> [Information supplied]
──────────────────────────────
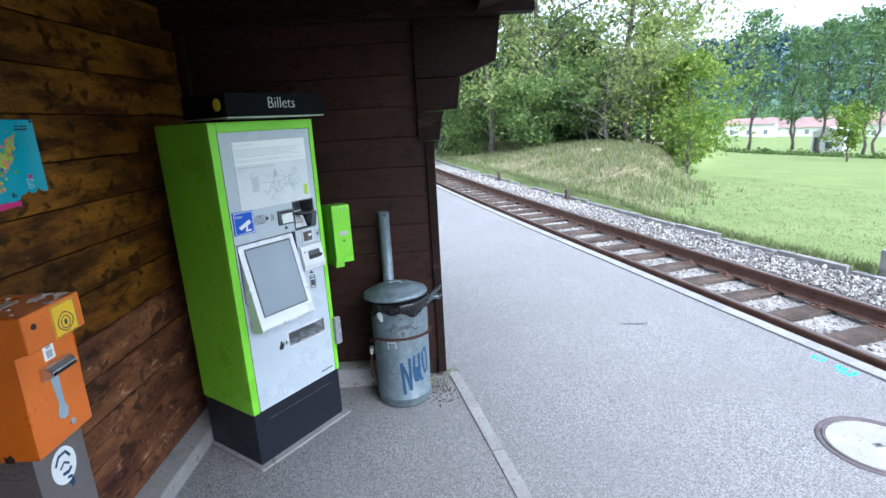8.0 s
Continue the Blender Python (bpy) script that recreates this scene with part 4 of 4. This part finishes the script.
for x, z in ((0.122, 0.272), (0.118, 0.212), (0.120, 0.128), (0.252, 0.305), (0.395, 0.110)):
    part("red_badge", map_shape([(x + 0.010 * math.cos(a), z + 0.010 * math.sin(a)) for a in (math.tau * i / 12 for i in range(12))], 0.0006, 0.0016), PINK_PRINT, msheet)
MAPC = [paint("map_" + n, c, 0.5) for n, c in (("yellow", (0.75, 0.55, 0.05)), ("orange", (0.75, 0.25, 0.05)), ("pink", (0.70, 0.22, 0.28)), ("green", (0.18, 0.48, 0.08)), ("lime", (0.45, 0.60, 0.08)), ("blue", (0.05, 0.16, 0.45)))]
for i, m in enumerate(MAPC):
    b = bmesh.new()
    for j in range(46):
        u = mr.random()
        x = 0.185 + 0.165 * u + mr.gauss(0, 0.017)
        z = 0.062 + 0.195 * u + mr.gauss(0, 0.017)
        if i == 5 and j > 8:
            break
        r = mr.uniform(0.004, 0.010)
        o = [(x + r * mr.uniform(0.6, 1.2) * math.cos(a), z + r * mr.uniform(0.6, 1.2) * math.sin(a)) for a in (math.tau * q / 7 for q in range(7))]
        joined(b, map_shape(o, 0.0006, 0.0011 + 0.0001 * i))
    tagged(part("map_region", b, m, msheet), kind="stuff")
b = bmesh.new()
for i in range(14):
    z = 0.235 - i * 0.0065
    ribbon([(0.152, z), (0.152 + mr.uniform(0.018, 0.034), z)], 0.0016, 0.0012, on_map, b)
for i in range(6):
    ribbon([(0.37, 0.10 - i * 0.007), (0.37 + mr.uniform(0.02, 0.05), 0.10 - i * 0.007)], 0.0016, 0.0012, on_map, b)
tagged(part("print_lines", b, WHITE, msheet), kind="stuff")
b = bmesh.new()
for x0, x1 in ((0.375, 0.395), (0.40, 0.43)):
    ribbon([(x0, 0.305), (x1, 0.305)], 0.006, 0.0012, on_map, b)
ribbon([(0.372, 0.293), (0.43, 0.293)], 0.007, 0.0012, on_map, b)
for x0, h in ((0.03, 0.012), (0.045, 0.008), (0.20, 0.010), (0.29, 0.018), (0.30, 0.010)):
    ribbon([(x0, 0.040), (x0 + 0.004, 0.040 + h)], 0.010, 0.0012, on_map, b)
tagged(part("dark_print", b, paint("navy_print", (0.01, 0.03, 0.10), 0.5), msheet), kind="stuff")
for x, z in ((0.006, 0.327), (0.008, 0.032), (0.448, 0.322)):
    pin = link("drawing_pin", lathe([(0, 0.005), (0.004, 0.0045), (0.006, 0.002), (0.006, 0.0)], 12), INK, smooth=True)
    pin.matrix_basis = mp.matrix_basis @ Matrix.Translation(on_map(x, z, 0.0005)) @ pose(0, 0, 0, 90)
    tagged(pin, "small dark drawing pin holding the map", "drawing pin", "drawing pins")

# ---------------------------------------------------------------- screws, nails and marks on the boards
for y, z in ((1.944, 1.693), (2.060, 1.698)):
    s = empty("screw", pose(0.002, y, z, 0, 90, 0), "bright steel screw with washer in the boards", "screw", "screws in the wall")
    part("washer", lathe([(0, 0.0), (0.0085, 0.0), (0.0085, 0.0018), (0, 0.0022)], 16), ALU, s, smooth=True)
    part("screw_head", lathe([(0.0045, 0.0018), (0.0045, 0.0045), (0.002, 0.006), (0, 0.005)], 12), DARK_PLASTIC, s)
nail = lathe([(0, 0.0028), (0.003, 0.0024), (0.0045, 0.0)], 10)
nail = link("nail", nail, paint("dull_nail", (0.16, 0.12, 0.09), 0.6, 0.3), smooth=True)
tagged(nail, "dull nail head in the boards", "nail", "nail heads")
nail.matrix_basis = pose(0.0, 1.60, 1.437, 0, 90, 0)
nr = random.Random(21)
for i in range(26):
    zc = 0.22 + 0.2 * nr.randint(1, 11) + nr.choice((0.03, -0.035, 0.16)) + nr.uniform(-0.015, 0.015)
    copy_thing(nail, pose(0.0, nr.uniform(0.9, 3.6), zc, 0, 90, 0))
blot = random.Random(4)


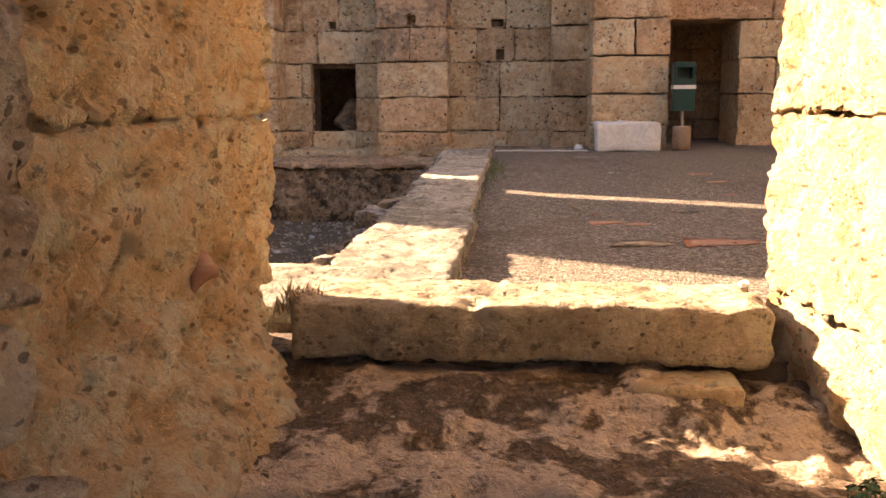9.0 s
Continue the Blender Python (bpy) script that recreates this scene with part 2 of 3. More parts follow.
──────────────────────────────
> [Work required] Do not include the images; transcribe the rest of the listing exactly.

> [Task output]
8.0 s
Continue the Blender Python (bpy) script that recreates this scene with part 4 of 4. This part finishes the script.
for x, z in ((0.122, 0.272), (0.118, 0.212), (0.120, 0.128), (0.252, 0.305), (0.395, 0.110)):
    part("red_badge", map_shape([(x + 0.010 * math.cos(a), z + 0.010 * math.sin(a)) for a in (math.tau * i / 12 for i in range(12))], 0.0006, 0.0016), PINK_PRINT, msheet)
MAPC = [paint("map_" + n, c, 0.5) for n, c in (("yellow", (0.75, 0.55, 0.05)), ("orange", (0.75, 0.25, 0.05)), ("pink", (0.70, 0.22, 0.28)), ("green", (0.18, 0.48, 0.08)), ("lime", (0.45, 0.60, 0.08)), ("blue", (0.05, 0.16, 0.45)))]
for i, m in enumerate(MAPC):
    b = bmesh.new()
    for j in range(46):
        u = mr.random()
        x = 0.185 + 0.165 * u + mr.gauss(0, 0.017)
        z = 0.062 + 0.195 * u + mr.gauss(0, 0.017)
        if i == 5 and j > 8:
            break
        r = mr.uniform(0.004, 0.010)
        o = [(x + r * mr.uniform(0.6, 1.2) * math.cos(a), z + r * mr.uniform(0.6, 1.2) * math.sin(a)) for a in (math.tau * q / 7 for q in range(7))]
        joined(b, map_shape(o, 0.0006, 0.0011 + 0.0001 * i))
    tagged(part("map_region", b, m, msheet), kind="stuff")
b = bmesh.new()
for i in range(14):
    z = 0.235 - i * 0.0065
    ribbon([(0.152, z), (0.152 + mr.uniform(0.018, 0.034), z)], 0.0016, 0.0012, on_map, b)
for i in range(6):
    ribbon([(0.37, 0.10 - i * 0.007), (0.37 + mr.uniform(0.02, 0.05), 0.10 - i * 0.007)], 0.0016, 0.0012, on_map, b)
tagged(part("print_lines", b, WHITE, msheet), kind="stuff")
b = bmesh.new()
for x0, x1 in ((0.375, 0.395), (0.40, 0.43)):
    ribbon([(x0, 0.305), (x1, 0.305)], 0.006, 0.0012, on_map, b)
ribbon([(0.372, 0.293), (0.43, 0.293)], 0.007, 0.0012, on_map, b)
for x0, h in ((0.03, 0.012), (0.045, 0.008), (0.20, 0.010), (0.29, 0.018), (0.30, 0.010)):
    ribbon([(x0, 0.040), (x0 + 0.004, 0.040 + h)], 0.010, 0.0012, on_map, b)
tagged(part("dark_print", b, paint("navy_print", (0.01, 0.03, 0.10), 0.5), msheet), kind="stuff")
for x, z in ((0.006, 0.327), (0.008, 0.032), (0.448, 0.322)):
    pin = link("drawing_pin", lathe([(0, 0.005), (0.004, 0.0045), (0.006, 0.002), (0.006, 0.0)], 12), INK, smooth=True)
    pin.matrix_basis = mp.matrix_basis @ Matrix.Translation(on_map(x, z, 0.0005)) @ pose(0, 0, 0, 90)
    tagged(pin, "small dark drawing pin holding the map", "drawing pin", "drawing pins")

# ---------------------------------------------------------------- screws, nails and marks on the boards
for y, z in ((1.944, 1.693), (2.060, 1.698)):
    s = empty("screw", pose(0.002, y, z, 0, 90, 0), "bright steel screw with washer in the boards", "screw", "screws in the wall")
    part("washer", lathe([(0, 0.0), (0.0085, 0.0), (0.0085, 0.0018), (0, 0.0022)], 16), ALU, s, smooth=True)
    part("screw_head", lathe([(0.0045, 0.0018), (0.0045, 0.0045), (0.002, 0.006), (0, 0.005)], 12), DARK_PLASTIC, s)
nail = lathe([(0, 0.0028), (0.003, 0.0024), (0.0045, 0.0)], 10)
nail = link("nail", nail, paint("dull_nail", (0.16, 0.12, 0.09), 0.6, 0.3), smooth=True)
tagged(nail, "dull nail head in the boards", "nail", "nail heads")
nail.matrix_basis = pose(0.0, 1.60, 1.437, 0, 90, 0)
nr = random.Random(21)
for i in range(26):
    zc = 0.22 + 0.2 * nr.randint(1, 11) + nr.choice((0.03, -0.035, 0.16)) + nr.uniform(-0.015, 0.015)
    copy_thing(nail, pose(0.0, nr.uniform(0.9, 3.6), zc, 0, 90, 0))
blot = random.Random(4)


9.0 s
Continue the Blender Python (bpy) script that recreates this scene with part 2 of 3. More parts follow.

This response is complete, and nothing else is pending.